Research published today by the Chartered Management Institute reveals that the UK is falling behind in developing managers. The study, which took two years to complete, shows that UK organisations spend less than their European counterparts on training and development, and are also the least likely to offer sufficient career planning to employees.

The results show that while nearly three-quarters (74 per cent) of UK organisations claim to have a dedicated training budget, the average investment per capita is only EUR1,625 - representing less than half the amount spent by Germany, the country identified as the heaviest investor in management. Of the seven countries studied, only Romania spends less than the UK.

Indicating that employee development is still not always given the attention it deserves, only 47 per cent of organisations claimed to have an HR representative in the Boardroom, compared to two-thirds (69 per cent) in France and three-quarters (74 per cent) in Norway.

Mary Chapman, chief executive of the Chartered Management Institute, says: "UK organisations need to do more to recognise the value of management development, through better evaluation of its results. Unless business priorities are linked to training policies and practices for current - and future - leaders, there is a real danger that other European countries will leave the UK standing still."

When questioned about policies, almost half the HR managers in the study claimed their organisations had a formal policy statement on management development. However, the proportion increased to two-thirds for Norway and the UK was below average, on 43 per cent.

Organisations were also asked what factors triggered the creation of a development programme. Nearly a quarter (23 per cent) focused on external changes such as the requirement to comply with government standards or the need to face up to competition. Some respondents also identified key reasons as individual demand (15 per cent) or the need to improve internal respect between managers and employees (7 per cent).

In an effort to create the leaders of tomorrow, over half of all companies (56 per cent) claim to use fast-track development for selected managers. This approach is particularly favoured in France (77 per cent), Norway (71 per cent) and Germany (67 per cent).

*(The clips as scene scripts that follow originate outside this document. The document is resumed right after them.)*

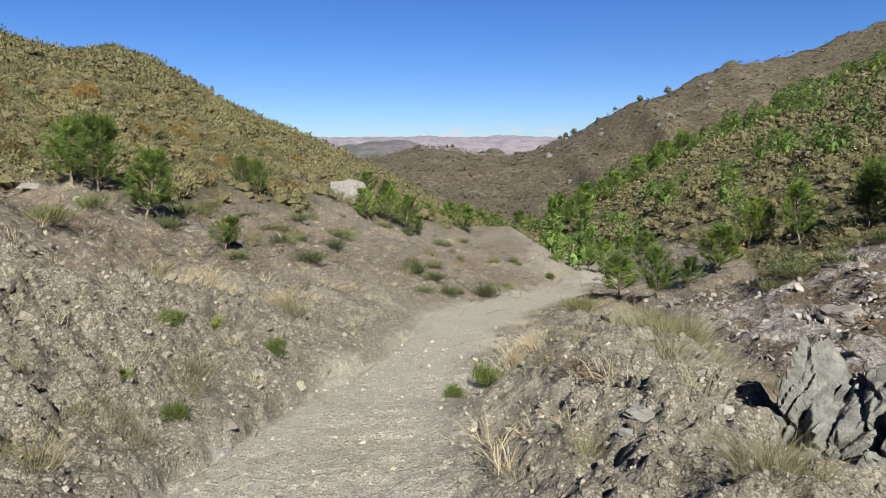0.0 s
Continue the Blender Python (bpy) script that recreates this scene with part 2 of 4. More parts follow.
def cover(x, y):
    """What lies on the ground: shares of packed gravel, loose rubble, bare soil, scrub and crumbling bank."""
    x, y = np.asarray(x, float), np.asarray(y, float)
    far, bearing = np.hypot(x, y), np.degrees(np.arctan2(x, y))
    u, e = curve(y, TRACK_Y, DITCH_X) - x, x - curve(y, TRACK_Y, EDGE_X)
    wobble = fbm(x * 0.8, y * 0.8, 3)
    b = np.clip(bearing, 0, 130)
    lip, foot = along(b, LIP_FAR), along(b, FOOT_FAR)
    track = step01(0.5, -0.2, u + 0.2 * wobble) * step01(0.7, -0.3, e + 0.3 * wobble) * step01(46, 34, y)
    nose = step01(-0.5, 0.3, u) * step01(3.4, 2.4, u + 0.5 * wobble) * step01(28, 31, y) * step01(50, 42, y)
    slope = step01(16, 24, bearing) * step01(0.8, 1.0, far / foot) * step01(1.06, 0.98, far / lip + 0.03 * wobble) * step01(86, 74, bearing)
    left = (x < 2) & (u > 0)
    hill = step01(-0.9, 0.5, left_hill(x, y) - bench_z(x, y) + 0.4 * wobble) * (u > 0)
    hill = np.maximum(hill * step01(5, 1, x + 0.1 * (y - 30)), step01(52, 60, y) * (u > 0))
    beyond = step01(1.02, 1.12, far / lip / (1 + 0.9 * step01(33, 20, bearing)) + 0.04 * wobble) * step01(8, 13, bearing) * (e > 0.5)
    beyond = np.maximum(beyond, step01(80, 90, bearing) * step01(12, 20, far + 3 * wobble))
    scrub = np.clip(np.maximum(np.maximum(hill, beyond), step01(55, 75, far)), 0, 1)
    heap = step01(3.6, 2.6, e + 0.3 * wobble) * (e > 0) * step01(14, 10, y)
    track = np.maximum(np.maximum(track, 0.45 * nose), 0.5 * heap) * (1 - scrub)
    rubble = np.clip(slope, 0, 1) * (1 - scrub) * (1 - track)
    bank = step01(3.6, 2.4, u + 0.3 * wobble) * step01(20, 12, y) * (u > 0)
    bank = np.maximum(bank, heap)
    bank = np.clip(bank, 0, 1) * (1 - scrub) * (1 - track) * (1 - rubble)
    soil = np.clip(1 - track - rubble - scrub - bank, 0, 1)
    return track, rubble, soil, scrub, bank




# ---- materials ----
def material(name, rough=0.9):
    m = bpy.data.materials.new(name)
    m.use_nodes = True
    shader = m.node_tree.nodes["Principled BSDF"]
    shader.inputs["Roughness"].default_value = rough
    shader.inputs["Specular IOR Level"].default_value = 0.25
    return m, m.node_tree.nodes, m.node_tree.links, shader


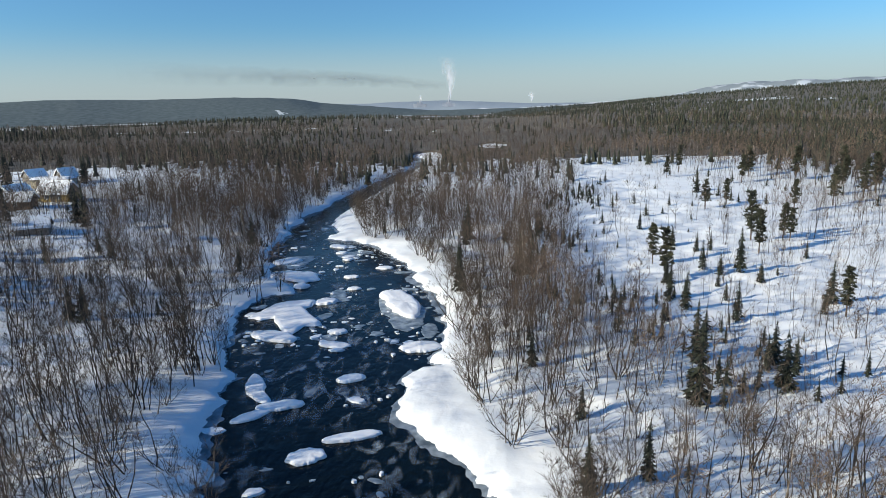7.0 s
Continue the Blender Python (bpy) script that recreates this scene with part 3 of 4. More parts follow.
hill("backdrop_mountain", 0.30, 0.95, 3900, 4700, lambda a: np.interp(a, [0.30, 0.36, 0.42, 0.50, 0.62, 0.95], [20, 70, 98, 106, 106, 100]), HAZY_MOUNTAIN, "bare snowy mountain above the wooded slope, its colours muted for haze", rough=7.0)
hill("backdrop_snowfield", 0.02, 0.20, 4100, 4280, lambda a: np.interp(a, [0.02, 0.05, 0.08, 0.12], [-34, -18, -18, -60]), SNOW, "pale snowfield before the far ridge", rough=3.0)

# trees over the front of the eastern slope
A, R, Z = (v[:12].ravel() for v in HILLS["backdrop_wooded_slope"])
pick = g.integers(0, len(A), 5200)
pa, pr = A[pick] + g.uniform(-0.002, 0.002, len(pick)), R[pick] + g.uniform(-30, 30, len(pick))
sx, sy = pr * np.sin(pa), 40 + pr * np.cos(pa)
tagged(scatter(SPRUCE_FAR, sx, sy, g.uniform(0.6, 1.1, len(sx)), g, [CONE_BARK, NEEDLE], "slope_forest", sink=np.minimum(0, land(sx, sy, False) - Z[pick])), "dark conifers covering the far slope", "forest", kind="stuff")

# ---- ski runs on the far hill ----
for x0, x1, x2, x3, top_z, foot_z in ((-658, -645, -638, -618, 9.0, -8.0), (-640, -634, -606, -600, 1.0, -6.0)):
    k = np.linspace(0, 1, 12)[:, None]
    side = np.linspace(0, 1, 4)[None, :]
    wob = 1.5 * np.sin(5 * k) + 0 * side
    X = (x0 + (x2 - x0) * k) * (1 - side) + (x1 + (x3 - x1) * k) * side + wob
    Z = top_z + (foot_z - top_z) * k + 0.8 * np.sin(9 * side + 4 * k)
    tagged(new("backdrop_ski_run", grid_mesh("backdrop_ski_run", X, 2492 - 8 * k + 0 * side, Z, [HAZY_SNOW])), "pale ski run cut through the woods of the hill", "ski run", kind="structure")

# ---- smoke over the far works ----
def smoke(name, x0, x1, z0, z1, y, mat, label):
    me = grid_mesh(name, *np.meshgrid(np.linspace(x0, x1, 24), [0.0, 0.5, 1.0]), np.zeros((3, 24)), [mat])
    X, K = np.meshgrid(np.linspace(x0, x1, 24), [0.0, 0.5, 1.0])
    co = np.stack([X, y + 6 * np.sin(X / 90), z0 + (z1 - z0) * K], -1)
    me.vertices.foreach_set("co", co.astype(np.float32).ravel())
    me.update()
    ob = new(name, me)
    ob.visible_shadow = False
    return tagged(ob, label, "smoke", kind="structure")


smoke("backdrop_smoke_column", -75, 145, 30, 310, 4250, WHITE_SMOKE, "white smoke rising from a far chimney")
smoke("backdrop_smoke_trail", -2150, -20, 70, 320, 4240, DARK_SMOKE, "thin dark band of drifting smoke")
smoke("backdrop_steam", 490, 590, 12, 80, 4260, WHITE_SMOKE, "small plume of white steam")
smoke("backdrop_low_steam", -205, -150, 22, 75, 4255, WHITE_SMOKE, "small puff of white steam over the works")


def chimney(x, y, h):
    top = new("chimney")
    s = Soup()
    s.tube([(0, 0, 0), (0, 0, h * 0.99), (0, 0, h)], [4.5, 3.2, 0], 10)
    o = new("stack", mesh_of("stack", *s.arrays(), [CONCRETE]))
    o.parent = top
    s = Soup()
    s.box(-45, 40, -10, 10, -4, 18)
    s.box(-20, 10, -12, 12, 0, 27)
    o = new("hall", mesh_of("hall", *s.arrays(), [CONCRETE]))
    o.parent = top
    top.location = (x, y, 0)
    tagged(top, "far grey factory hall with a tall smoking chimney", "factory")


chimney(-5, 4200, 62)
chimney(-190, 4220, 48)

# ---- willows by the water, saplings and spruces in the glade ----
g = np.random.default_rng(24)
wkits = []
for p in WILLOWS:
    top = tree_kit(p, "willow_bush", [WILLOW, WILLOW], ["stem", "crown"], "bare many-stemmed willow bush leaning over the snowy bank", "bush", "willows along the banks")
    wkits.append(top)
vx, vy = places(g, -40, 25, 26, 215, 2.3, lambda x, y: 0.42 * ((np.abs(x - bank_x(y, BANK_A) + 4.2 - 1.2 * (y > 90)) < 2.4) * (x < bank_x(y, BANK_A)) + (np.abs(x - bank_x(y, BANK_B) - 4.8) < 2.2) * (y > 30)))
plant(wkits, vx, vy, g.uniform(0.6, 1.2, len(vx)) * (1 + 0.15 * smooth(120, 150, vy) * (vx > bank_x(vy, BANK_A))), g)
plant(wkits, np.array([-1.5, 5.2, 3.2, 14.5, 16.5, -5, -3.4, -6.6, -7.5, -1.0, 13.6, 15.5, 18, 20.5, 14.4, 16.6, -17.4, -17.9, -17.0]),
      np.array([34.5, 36.0, 44.5, 35.5, 33.0, 50, 46.5, 53.5, 46.5, 51, 44.5, 43.6, 37.5, 35, 48, 50.5, 119.4, 119.9, 120.0]),
      np.array([1.7, 1.1, 0.7, 1.1, 1.0, 1.05, 1.3, 1.0, 1.15, 0.6, 0.95, 1.1, 0.8, 0.7, 1.0, 1.1, 0.42, 0.38, 0.4]), g)

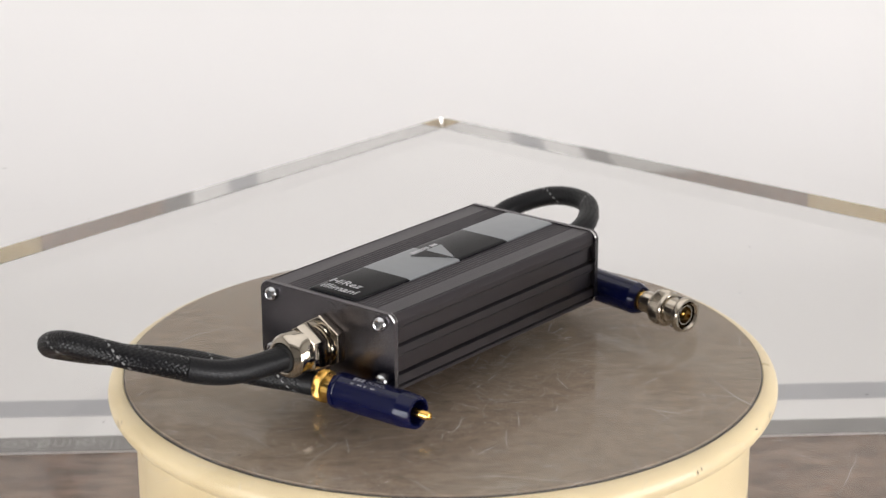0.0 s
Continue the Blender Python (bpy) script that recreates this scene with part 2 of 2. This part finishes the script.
def sheet(x0, x1, profile, thick):
    """A bent sheet: profile of (y, z) swept along x."""
    bm = bmesh.new()
    n = len(profile)
    rows = []
    for i, (y, z) in enumerate(profile):
        a, b = profile[max(i - 1, 0)], profile[min(i + 1, n - 1)]
        d = Vector((b[0] - a[0], b[1] - a[1])).normalized()
        rows.append([bm.verts.new(q) for q in ((x0, y, z), (x1, y, z), (x1, y + d.y * thick, z - d.x * thick), (x0, y + d.y * thick, z - d.x * thick))])
    for a, b in zip(rows, rows[1:]):
        for k in range(4):
            j = (k + 1) % 4
            bm.faces.new((a[k], a[j], b[j], b[k]))
    bm.faces.new(rows[0])
    bm.faces.new(rows[-1][::-1])
    return bm


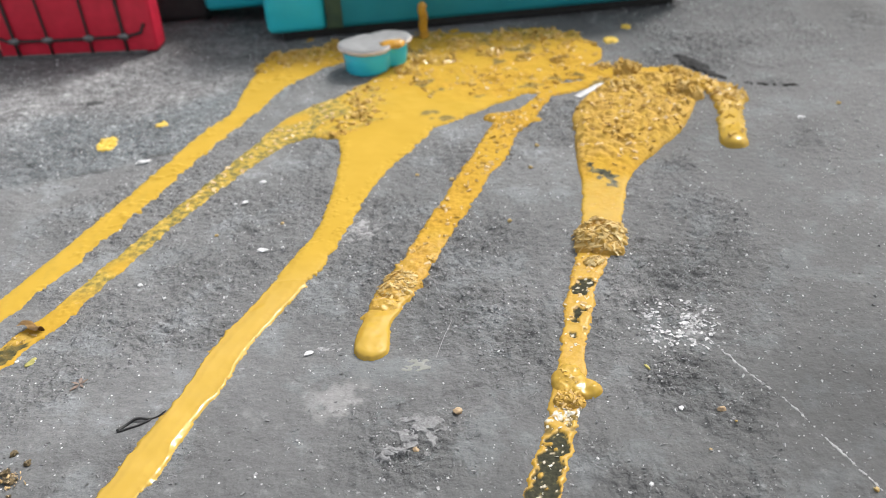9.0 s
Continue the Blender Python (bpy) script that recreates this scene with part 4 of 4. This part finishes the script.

The UK is comparatively weaker at identifying and 'fast-tracking' future leaders, adopting this approach in only 57 per cent of cases.

Only four in ten (41 per cent) of HR managers across Europe claimed to evaluate management development in a systematic way. One-third of respondents said that their organisation's evaluation process is linked to business measures such as sales targets. However, nearly one-fifth (18 per cent) of replies, across the seven countries, suggested no evaluation took place, at all. These findings were particularly high in France (32 per cent) and the UK (27 per cent).

Chapman adds: "Evidence showing positive links between effective management development and business performance has existed for some time. Yet this research demonstrates an alarming lack of acceptance and action, particularly in the UK. So, unless UK organisations are content to lag behind Europe, there are three lessons that can be learnt: for management development to be effective it needs to be fully integrated into the business strategy; it needs to be thoughtful and take a long-term view. And most importantly, managers at all levels need to believe that their development is being taken seriously."

About the Research

The research was carried out by Birkbeck College, University of London, with a team of partners including the Institute and others from across 7 EU countries: UK, France, Germany, Spain, Denmark, Norway and Romania. It was supported by the European Commission as part of the Leonardo da Vinci CVTS programme, and the DTI. It involved 1400 telephone interviews with both HR managers and line managers.